Jane Wong’s poems and essays unearth silenced histories, immigrant narratives, and intergenerational trauma. The Seattle-based writer’s recent projects consider the social, historical, and political contexts that “haunt” the work of contemporary Asian American poets. For her first museum solo exhibition, Wong draws inspiration from her upbringing in a Chinese American restaurant in New Jersey as well as her family’s experience of hunger and poverty in rural China to consider the ways we reconcile the gaps in our lives and histories.

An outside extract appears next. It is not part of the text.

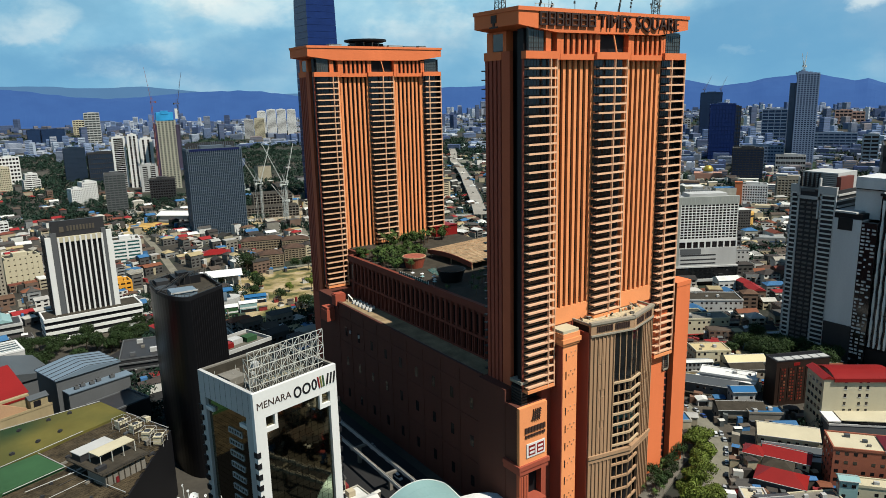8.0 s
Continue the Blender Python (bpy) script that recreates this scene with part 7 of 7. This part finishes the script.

Engaging gluttony and hunger across multiple generations, After Preparing the Altar, The Ghosts Feast Feverishly conjures food as childhood comfort while throwing into sharp contrast the personal histories of Wong’s own family members. Wong’s mother was born at the end of the Great Leap Forward (1958–1962), a Maoist campaign that sought agricultural and industrial reform in the Chinese countryside. Also known as the Great Famine, the campaign resulted in an estimated 36 million deaths due to starvation. Wong’s installation is comprised of altars, sculptural poems, and personal effects that provoke deeper understandings of food waste and the realities of low-income immigrant families.
Seeking to honor her family, ancestors, loved ones, and all that sustains life in an otherwise fraught world through writing, Wong implores us to become more attuned to our shared histories. As the final lines of the exhibition’s title poem ask, “Tell us, little girl, are you/ hungry, awake, astonished enough?”
Jane Wong (American, b.1984, Long Branch, New Jersey) is a poet, essayist, and professor who grew up in a Chinese American take-out restaurant. Her poems can be found in Best American Poetry 2015, American Poetry Review, and jubilat, among others. A Kundiman fellow, she is the recipient of a Pushcart Prize and fellowships from the U.S. Fulbright Program, the Fine Arts Work Center, Hedgebrook, 4Culture, and Bread Loaf Writers’ Conference. The author of Overpour (Action Books, 2016), Jane is an assistant professor at Western Washington University. Invested in public scholarship, her project on the poetics of haunting in Asian American poetry has appeared as a TEDx talk and a multimedia website.
Jane Wong received the 2017 James W. Ray Distinguished Artist Award, which is funded by the Raynier Institute & Foundation through the Frye Art Museum | Artist Trust Consortium. The award supports and advances the creative work of outstanding artists living and working in Washington State and culminates in a presentation at the Frye Art Museum.